En réponse, certains partis comme Momentum (centristes) ou LMP («La politique peut être différente», verts) rêvent de mettre sur pied un nouveau pôle politique centriste qui renverrait chez elle la classe politique actuelle qu’ils estiment corrompue et usée, un peu à la Macron. Ensemble, ils dépassent à peine les 10%d’intentions de vote. Les autres, tels que le Parti socialiste ou la Coalition démocratique (sociodémocrate) ainsi qu’un certain nombre de petits partis centristes et libéraux prônent la collaboration. Celle-ci pouvant prendre différentes formes – sujettes à de très nocifs débats s’étalant dans l’espace public – mais qui est pénalisée par les réformes de la loi électorale opérées par le gouvernement aussi bien dans les financements de campagne que dans les seuils électoraux nécessaires pour entrer au Parlement.

Corruption d’État

Dernière pièce maîtresse de cet échiquier politique:la thématique de la corruption et la suspicion de détournements de fonds systématisés qui seraient orchestrés au plus haut niveau de l’État. Sous les projecteurs, une histoire d’éclairage public financé par des fonds européens attribués à une compagnie appartenant au gendre du Premier ministre et dont l’implémentation a commencé, où?
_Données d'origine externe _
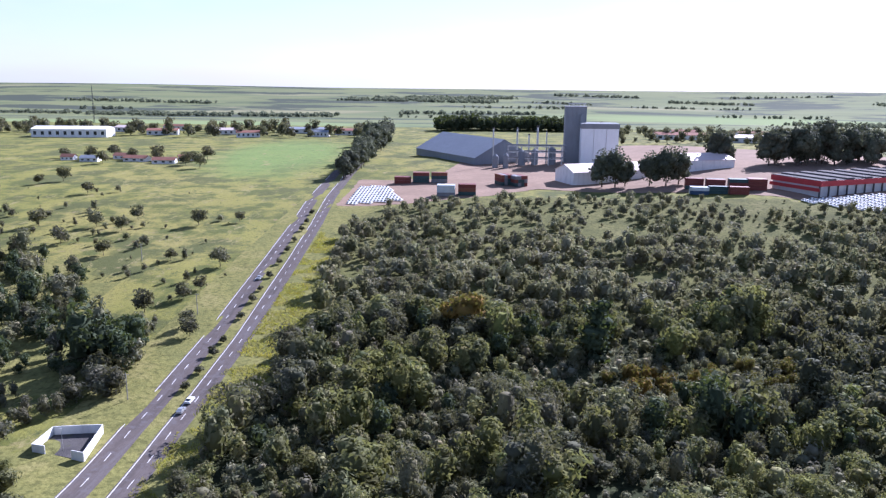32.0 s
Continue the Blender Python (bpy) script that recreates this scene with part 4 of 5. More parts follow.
wood("undergrowth", px, py, np.random.RandomState(44).uniform(0.35, 1.1, len(px)), BUSH_KINDS, M_SCRUB, "low undergrowth between the trees", 45)
rusty = scatter([(42, 487), (60, 490), (104, 509), (104, 523), (70, 516), (40, 508)], 0.03, 47)
wood("rusty_bushes", *rusty, rs.uniform(0.35, 0.6, len(rusty[0])), MID_KINDS, M_ORANGE, "rusty brown bushes in a gap of the wood", 46)
px, py = jitter(WOOD_B, 7.0, 53)
wood("woodland", px, py, np.random.RandomState(54).uniform(0.75, 1.25, len(px)), FAR_KINDS, M_LEAF, "dense dark green woodland in the hollow", 55)


def thin(x, y):
    k = np.clip(1.3 - (y - 575) / 230.0, 0.45, 1)
    open_spots = np.array([noise.noise((a * 0.022, b * 0.022, 8.0)) for a, b in zip(np.ravel(x), np.ravel(y))])
    return np.clip(k - np.clip(open_spots, 0, 0.5) * 1.3 * (y > 600), 0.1, 1)


px, py = jitter(SCRUB, 5.6, 56, thin)
wood("scrub", px, py, (0.22 + 0.9 * np.random.RandomState(57).uniform(0, 1, len(px)) ** 1.7) * (1.12 - 0.35 * sm((py - 600) / 150)), FAR_KINDS, M_SCRUB, "open scrub of grey-green bushes on the slope", 58)
px, py = jitter(WOOD_L, 7.4, 60)
hollow = np.array([noise.noise((x * 0.04, y * 0.04, 2.7)) for x, y in zip(px, py)])
px, py = px[hollow > -0.3], py[hollow > -0.3]
near = px > -230
tall = np.random.RandomState(61).uniform(0.5, 1.25, len(px)) * np.array([0.95 + 0.9 * noise.noise((x * 0.035, y * 0.04, 5.0)) for x, y in zip(px, py)])
pines = np.random.RandomState(98).uniform(size=len(px)) < 0.45
for ok, mat in ((near & ~pines, M_LEAF), (near & pines, M_PINE)):
    wood("woodland", px[ok], py[ok], tall[ok], MID_KINDS, mat, "dark woodland filling the hollow beside the road", 62)
wood("woodland", px[~near], py[~near], np.random.RandomState(69).uniform(0.9, 1.5, (~near).sum()), FAR_KINDS, M_LEAF, "dark woodland filling the hollow beside the road", 79)
px, py = jitter([(-275, 668), (-191, 624), (-161, 588), (-150, 535), (-108, 530), (-113, 610), (-124, 660), (-200, 720), (-300, 735)], 12, 63, lambda x, y: 0.5 + 0 * x)
wood("scrub", px, py, np.random.RandomState(64).uniform(0.15, 0.62, len(px)), MID_KINDS, M_LEAF, "scattered bushes beside the road", 65)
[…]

Vous ne devinerez jamais: à Hódmezővásárhely même, dans le fief du numéro 2 du gouvernement.

À ce sujet, l’Office européen de lutte contre la fraude (OLAF) d’abord, puis maintenant la Commission contrôle budgétaire du Parlement européen réclament qu’une enquête policière soit ouverte. En outre, tout le monde dans le pays s’étonne de la fulgurante ascension de Lőrinc Mészáros, chauffagiste dans le village d’Orbán et proche de ce dernier, dont la fortune personnelle s’est hissée au 5erang national durant les deux mandats de son ami.

Et c’est dans cette thématique de la corruption que la plupart des partis d’opposition, l’extrême droite en tête, voient leur occasion de se profiler et de faire chavirer Orbán. En effet, beaucoup attribuent la récente chute du Fidesz dans les sondages aux scandales répétés alors que les symptômes de l’effondrement des secteurs de l’éducation et de la santé se multiplient et que toujours plus de Hongrois se retrouvent sous le seuil de pauvreté.

Reste que même si la lutte contre le détournement d’argent et la volonté de remettre en place un système garantissant une certaine diversité politique pourraient, à la lumière des résultats de Hódmezővásárhely, inciter certains leaders politiques de gauche à considérer une alliance avec l’extrême droite dans les circonscriptions où cela pourrait empêcher le Fidesz de l’emporter, il n’est pas du tout sûr que l’électorat suive. Si ce n’est pas le cas, non seulement les électorats de ces partis se sentiront trahis, mais c’est une fois de plus Orbán qui sortira gagnant.

Alors, piège à éviter? Moindre mal justifiable par l’espoir de faire chuter ce qui est encore pire? Dernière chance avant la dictature?